Effloresce - 2012 - Coma Ghosts

1. Crib 08:12
2. Spectre Pt.I: Zorya’s Dawn 10:34
3. Pavement Canvas 08:58
4. Undercoat 02:54
5. Swimming through Deserts 07:10
6. Shuteye Wanderer 16:31


Rok wydania: 2012
Wydawca: Generation Prog Records
http://effloresce.bandcamp.com/album/coma-ghosts



Effloresce na swoim albumie „Coma Ghosts” zawarli oprócz zbioru niezłych motywów, całkiem sporą dawkę klimatu. W ich interpretacji progresywnego metalu, jest coś niepokojącego. To więcej niż melancholia, choć i tej nie brakuje. Z jednej strony kołyszące melodie, ale po chwili budowane częściowo na dysonansach wykończenia… Intrygujące.

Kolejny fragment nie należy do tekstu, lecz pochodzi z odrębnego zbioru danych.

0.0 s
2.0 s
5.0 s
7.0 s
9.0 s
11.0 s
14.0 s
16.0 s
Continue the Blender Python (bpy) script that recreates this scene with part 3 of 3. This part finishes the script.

Wysoki niemal anielski głos wokalistki również dokłada do obrazu całokształtu nieco kolorytu. Choć samodzielne linie melodyczne bywają monotonne, szczypta chórków i deklamacji jest akcentem niebagatelnym.
Dość sporo tu warstw gitar zagranych akordami, co tworzy dość przyjemną ścianę dźwięku… i rockowy posmak, aczkolwiek pierwsze wrażenie niepokoju, czai się podskórnie gdzieś przez cały czas trwania materiału. W słuszności tej teorii utwierdza słuchacza opatrzony dekadenckimi obrazami i barwami booklet.

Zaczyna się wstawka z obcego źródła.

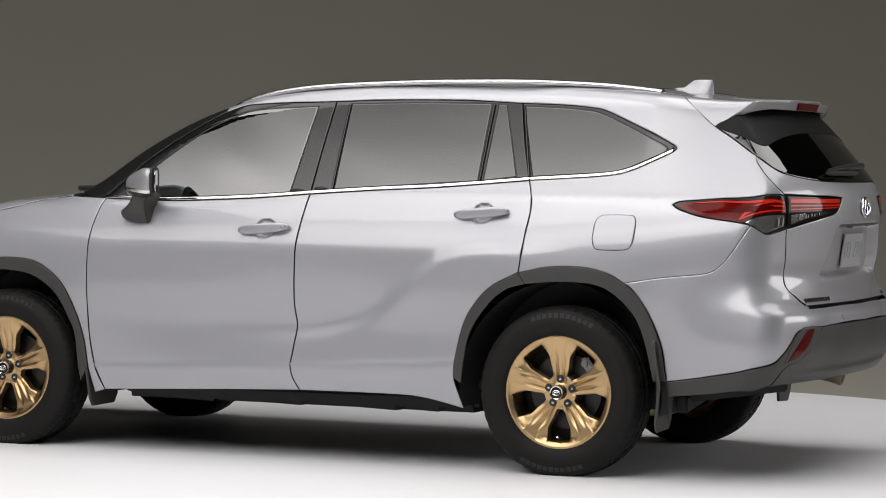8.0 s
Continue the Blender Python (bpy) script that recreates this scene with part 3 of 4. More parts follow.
# rear bumper: painted upper part, dark lower part
top_line = [(0, 0.684), (-0.41, 0.681), (-0.523, 0.678), (-0.603, 0.678), (-0.691, 0.669)]
clad_line = np.vstack([on_rear((-0.691, 0.669)), on_corner((1.003, -0.74, 0.641), (0.984, -0.785, 0.593), (0.961, -0.82, 0.548), (0.926, -0.861, 0.511), (0.835, -0.899, 0.489)), on_left((0.675, 0.468), (0.490, 0.440))])
rear_bumper = panel("rear_bumper", "corner", outline(on_left((0.300, 0.858), *RARCH_O[10:]), both_rev(clad_line), on_rear(*rev(top_line)), on_rear(*[(0, 0.684 + 0.073 * k / 8) for k in range(9)]), both_rev(gate_low),
                    both_rev(lamp_side_low[5:]), both_rev(bump_seam)), PAINT, car, gap=0.0012, h=0.013, plain=lambda p: np.abs(p[:, 1]) < 0.004)
valance = np.vstack([on_rear((-0.55, 0.678)), on_corner((1.046, -0.587, 0.624), (1.021, -0.644, 0.557), (0.992, -0.698, 0.517), (0.955, -0.776, 0.489), (0.92, -0.80, 0.435))])
low_side = np.vstack([on_corner((0.92, -0.80, 0.435), (0.854, -0.866, 0.415), (0.723, -0.891, 0.398)), on_left((0.500, 0.375))])
panel("lower_bumper", "corner", outline(both_rev(clad_line)[:1], both_rev(clad_line), on_rear((-0.691, 0.669), (-0.603, 0.678), (-0.55, 0.678)), valance, low_side), PLASTIC, rear_bumper, raise_by=0.004, gap=0.0012)
val_half = outline(on_rear((0, 0.684), (-0.41, 0.681), (-0.55, 0.678)), valance, np.vstack([on_corner((0.92, -0.80, 0.435), (0.955, -0.703, 0.436)), on_rear((-0.478, 0.440), (-0.25, 0.442), (0, 0.443))]))
panel("valance", "rear", np.vstack([val_half, (val_half * (1, -1, 1))[::-1][1:-1]]), PLASTIC, rear_bumper[0], "dark grey textured lower bumper", raise_by=0.004, gap=0.0012, both=False, h=0.025)

# windows along the sides
def window(name, points, owner, label="", glass=GLASS):
    """A pane of privacy glass in its dark seal."""
    panel("window_seal", "left", points, SEAL_AND_SHADE, owner, raise_by=-0.0008, gap=-0.005, depth=0.002, roll_edge=False)
    panel(name, "left", points, glass, owner, label, raise_by=0.0005, gap=0, depth=0.004, h=0.014)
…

Effloresce raczy nas jednak czymś więcej niż smutnym, melancholijnym albumem. Wielowątkowość kompozycji zadowoli najwybredniejszych fanów skomplikowanego grania, śladowe akcenty growli, czy też nacisk na połamaną rytmikę i cięższe riffy, każą postawić ten album na półce z prog metalem. Aczkolwiek pewien flow i akcenty (jak choćby flet, czy wspomniane gitary akustyczne) zadowolą wielbicieli artrockowego klimatu.

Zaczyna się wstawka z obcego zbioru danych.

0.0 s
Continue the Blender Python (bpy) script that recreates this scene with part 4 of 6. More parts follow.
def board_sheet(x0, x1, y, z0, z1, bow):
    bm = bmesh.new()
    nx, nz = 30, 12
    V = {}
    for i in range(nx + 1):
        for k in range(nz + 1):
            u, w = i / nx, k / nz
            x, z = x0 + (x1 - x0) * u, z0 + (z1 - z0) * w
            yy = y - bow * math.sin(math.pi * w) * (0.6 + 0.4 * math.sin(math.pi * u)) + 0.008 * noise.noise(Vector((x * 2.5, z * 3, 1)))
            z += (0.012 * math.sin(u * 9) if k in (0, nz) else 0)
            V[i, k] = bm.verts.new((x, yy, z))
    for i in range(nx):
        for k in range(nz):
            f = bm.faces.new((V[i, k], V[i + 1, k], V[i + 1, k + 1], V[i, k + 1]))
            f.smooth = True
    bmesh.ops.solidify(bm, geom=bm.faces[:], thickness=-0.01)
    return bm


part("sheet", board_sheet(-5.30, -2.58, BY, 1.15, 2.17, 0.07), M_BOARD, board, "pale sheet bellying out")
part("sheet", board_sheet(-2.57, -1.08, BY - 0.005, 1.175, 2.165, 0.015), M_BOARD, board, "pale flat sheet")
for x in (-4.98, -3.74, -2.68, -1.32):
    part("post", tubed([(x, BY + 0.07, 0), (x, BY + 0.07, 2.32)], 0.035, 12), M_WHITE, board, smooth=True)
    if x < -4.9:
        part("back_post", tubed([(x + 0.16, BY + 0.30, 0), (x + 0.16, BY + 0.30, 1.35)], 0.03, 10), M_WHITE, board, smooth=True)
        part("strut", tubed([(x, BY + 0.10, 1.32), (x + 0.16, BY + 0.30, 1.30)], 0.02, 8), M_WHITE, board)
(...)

„Coma Ghosts” może budzić mieszane uczucia, a dla odbiorcy pierwsze przesłuchania mogą być wymagające. To jednak ten z albumów, które przy kolejnych razach odsłaniają kolejne patenty, a których mnogość mogła przytłoczyć za pierwszym kontaktem… Obcowanie z tym materiałem nie tyle jest męczące, co wymaga otwartego umysły, a może i pewnego kredytu zaufania. Do mnie trafia – szczególnie muzycznie.